An advertiser contacted us because they could not resolve the latest round of agency negotiations. They wondered if we could help. Always wanting to provide a helping hand, we asked for all of the agency proposals and negotiation notes to date. It was clear from the pile of PowerPoint documents (the preferred agency format for remuneration proposals) that this had become a protracted process.

We also asked for a copy of the current agency contracts. Something was missing from all of the documentation, and that was an agreed set of remuneration fundamentals. This includes an agreed overhead and profit multiple and billable hours per annum. Pretty much all of the variables you will find in the Verificom Agency Salary and Rate Calculator.

It was clear that without these agreed for both the retainer and the production rate card, the costs would be a moving feast. In fact, it appeared that the agency and client team were using different fundamentals, which goes part of the way to why they could not reach an agreement.

3. The process gets derailed

The fastest way to derail a negotiation is to change the players. The most obvious way is to change the marketing lead on the client side, as this will often lead to a change in the agency as the new broom sweeps out the old agencies. But possibly the most interesting derailment was when the finance director left the agency for a competitor.

On his announcement, the agency marched the departing Finance Director off the premises that day. The client was in the middle of their annual negotiations, and the agency CEO had left all of the work to his finance counterpart. It also appears that the Finance Director had planned, and no one at the agency could find the documentation.

But it could simply have been a stalling manoeuvre as the agency faced a major downward adjustment in their fee due to a major cut in the marketing budget and a corresponding cut in the scope of work. It took almost 12 weeks for the new Finance Director to come on board and complete the negotiation.

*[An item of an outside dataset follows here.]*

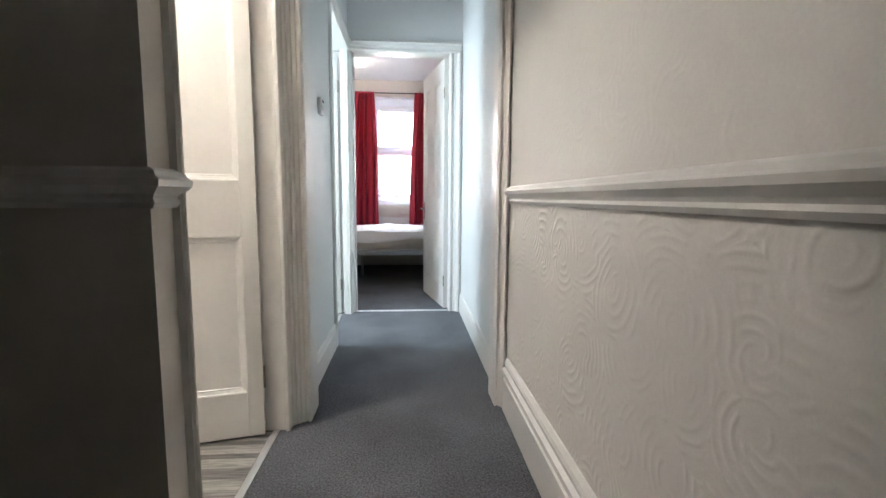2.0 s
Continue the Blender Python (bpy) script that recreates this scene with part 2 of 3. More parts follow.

Getting the results you need when you need it.

Regarding negotiations, we believe excellent value for money is delivered when the desired outcome is achieved quickly and completely. This means investing time upfront in getting the negotiation strategy right, including a going-in point, negotiation position and a walk-away point and having this agreed upon by all stakeholders.

Once this is complete, it is simply a matter of engaging the agency in the process. From this point to completion, the negotiation typically takes less than a week. The preparation can take several weeks, but the actual negotiation is usually complete in this relatively short time.

Yes, we follow Abraham Lincoln’s advice and make sure the axe is sharp before cutting.

Transcript:

Are-your-agency-negotiations like this

Darren Marketer:

We need to get the costs down.

Darren Agency:

So how are you planning to do that?

Darren Marketer:

Well I thought you might do what you are currently doing for less?

Darren Agency:

Oh, I see, so what, you want us to be less strategic? Or maybe less creative? Or maybe just less friendly?

Darren Marketer:

Now don’t be like that.

Darren Agency:

Sorry, yes, of course, we love working for you so much we would do it for nothing.

Darren Marketer:

Really?

Darren Agency:

No.

Do you find yourself going around in circles?

Darren Marketer:

It is just half an FTE less.

Darren Agency:

So what, a headless account lead or should I just cut the arms off all of the account team?

Darren Marketer:

Now you are just being difficult.

Darren Agency:

You’re the one butchering the agency team.

Darren Marketer:

Okay, well then maybe just lower your overhead then?

Darren Agency:

There you go with the decapitations again.

Darren Marketer:

What? I’m just under pressure to cut costs.

And weeks of negotiations stretch into months?

Darren Agency:

All right, so we can cut 0.3 from account management, and 0.125 from creative, but I need to add 0.2 to strategy and digital is up 3.5

Darren Marketer:

What? That doesn’t add up?

Darren Agency:

Hang on. I have cut 10% off the overhead

Darren Marketer:

Oh, good.

Darren Agency:

But we need to consider a production commission.

We usually finalise agency negotiations in less than a week

Darren Marketer:

Okay. Let me think on that and I’ll get back to you.

Darren Agency:

But we are already six months into this year.

Darren Marketer:

I thought we were negotiating next year?

Darren Agency:

No, we never finished last year’s negotiation.